The Indian men, women, and children of the Wild West lived peacefully, coexisting with the diverse groups living and working in the Wild West village and the many curious visitors. When not performing for sold-out crowds, the Indians would venture out by automobiles or commuting by train, and for sightseeing on their own to major city attractions. ("Indians See the Fish" 1900; "Redskin Commuters a Civilized Type" 1907) Interpreters translated for them inside and outside the Wild West camp.

Program segments were practiced before the start of each season at the Wild West home base in Bridgeport, Connecticut. The set included sweeping backdrop panoramic scenes, special electric lighting, and wind storm effects to effectively duplicate the rolling landscape of the American West. Cody's frontier spirit and that of the Indians were revived daily during the grand parades, battles, and rescues. All acts were meticulously choreographed to represent an American West that was becoming a distant memory. As L. G. Moses writes,

Indians survived "Winning the West," both in reality and then as portrayed in the shows. Whether on or off the reservations, they drew strength from their cultures to sustain them.

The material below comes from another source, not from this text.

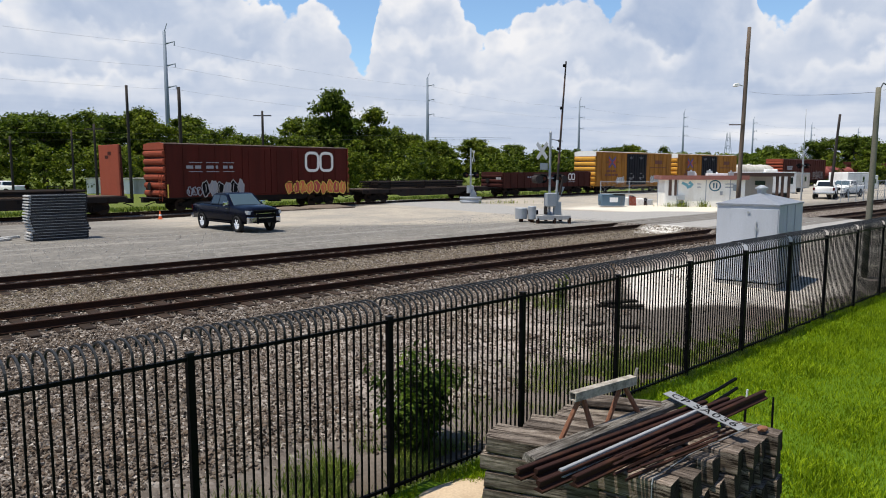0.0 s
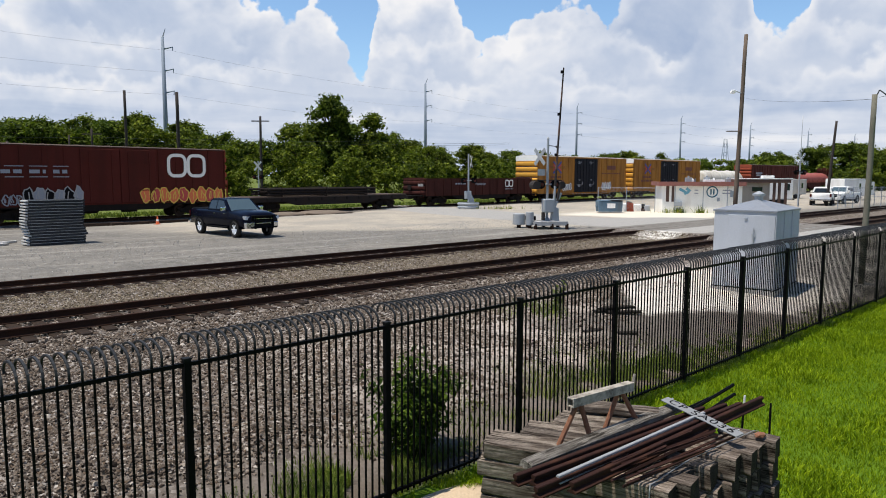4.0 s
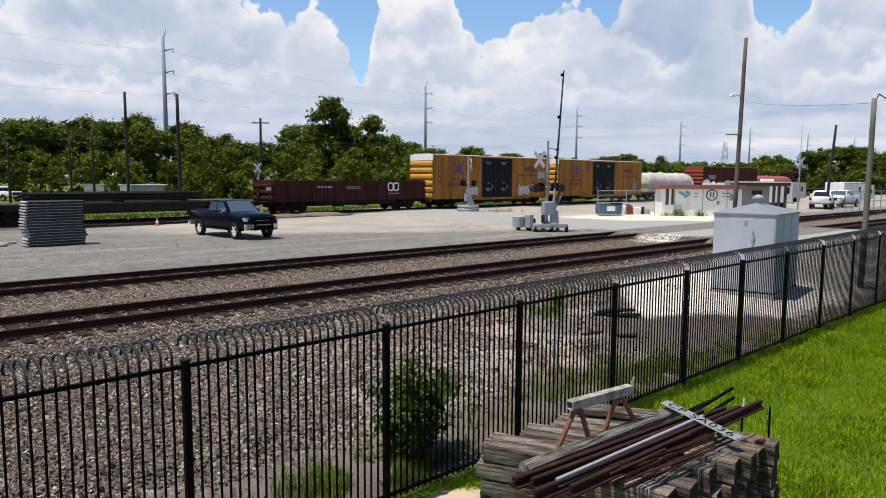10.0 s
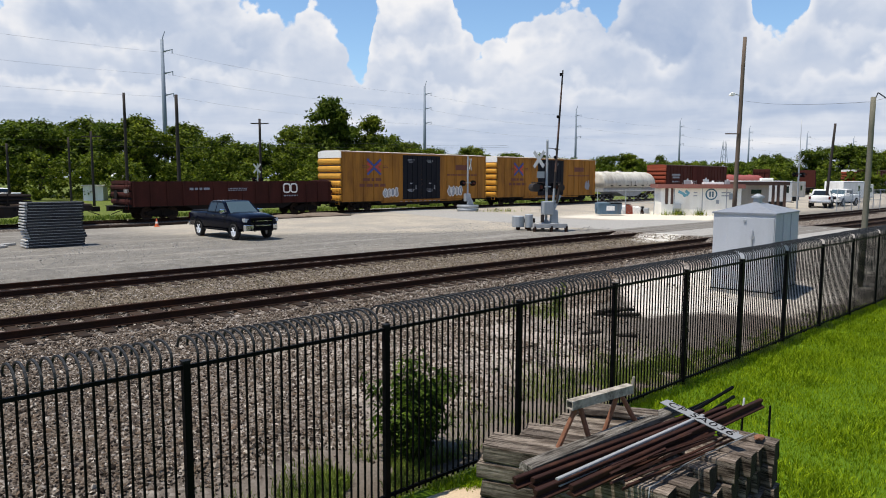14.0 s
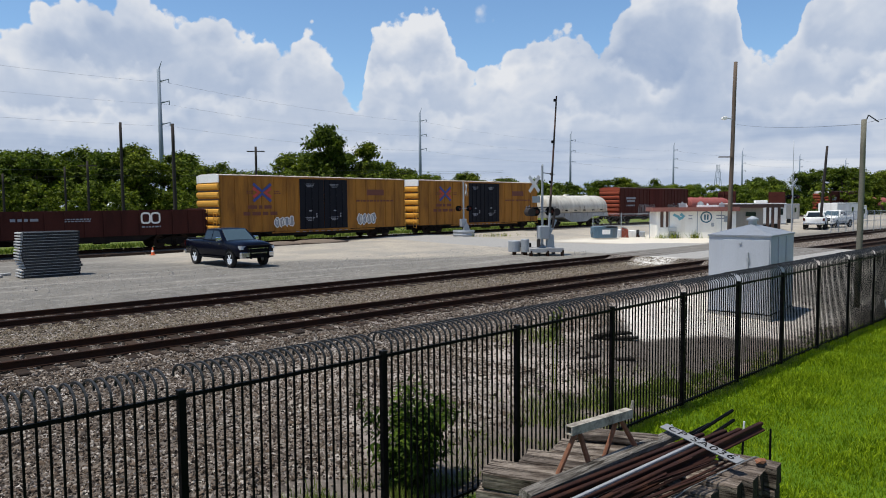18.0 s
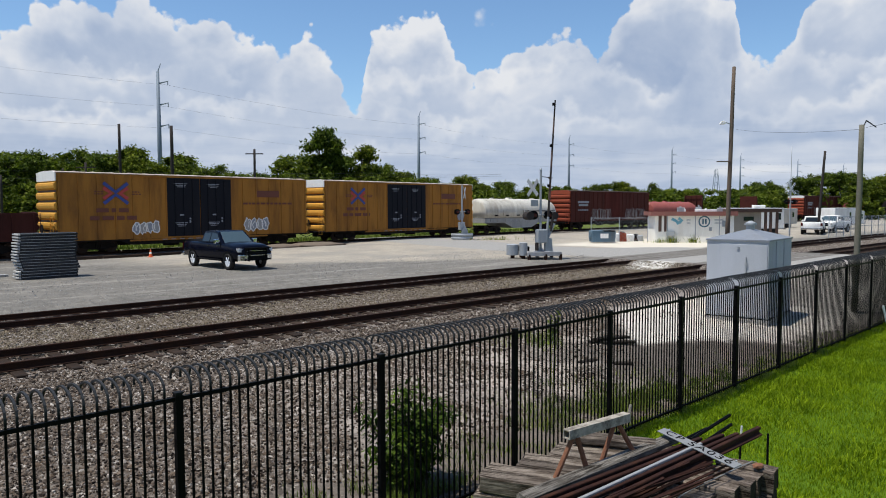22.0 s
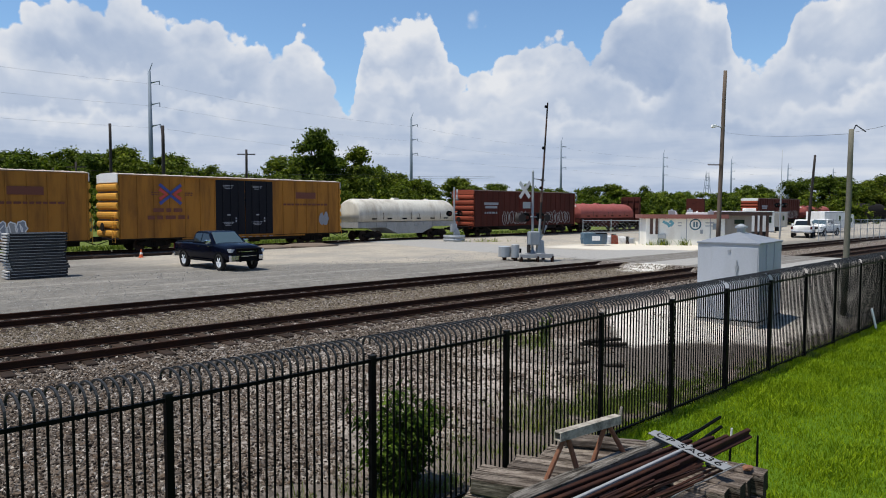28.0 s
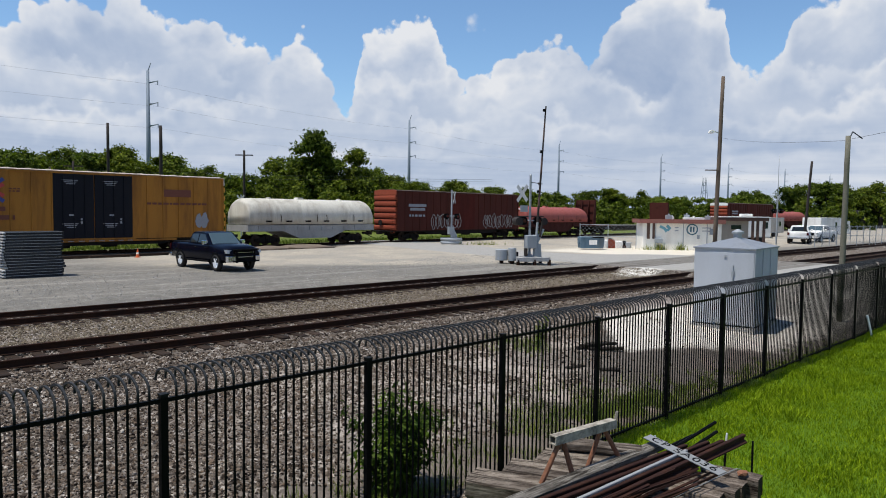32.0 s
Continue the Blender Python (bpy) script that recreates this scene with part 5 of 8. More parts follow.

It is a testimony to their remarkable resilience that, given the hostile environment created by the governments and Euroamericans between 1883 and 1917, the time of Buffalo Bill's career in the Wild West, Indians and their cultures endured. (Moses 1996, 194)

While photography of the Wild West was common, sitting for Gertrude Käsebier's studio portraits would have been a unique experience for the nine Lakota men who showed up at her studio in April, 1898. Despite their status as seasoned performers, studio photography was not common for the performers, and makes Käsebier's collection even more important for those studying Buffalo Bill's Wild West Warriors.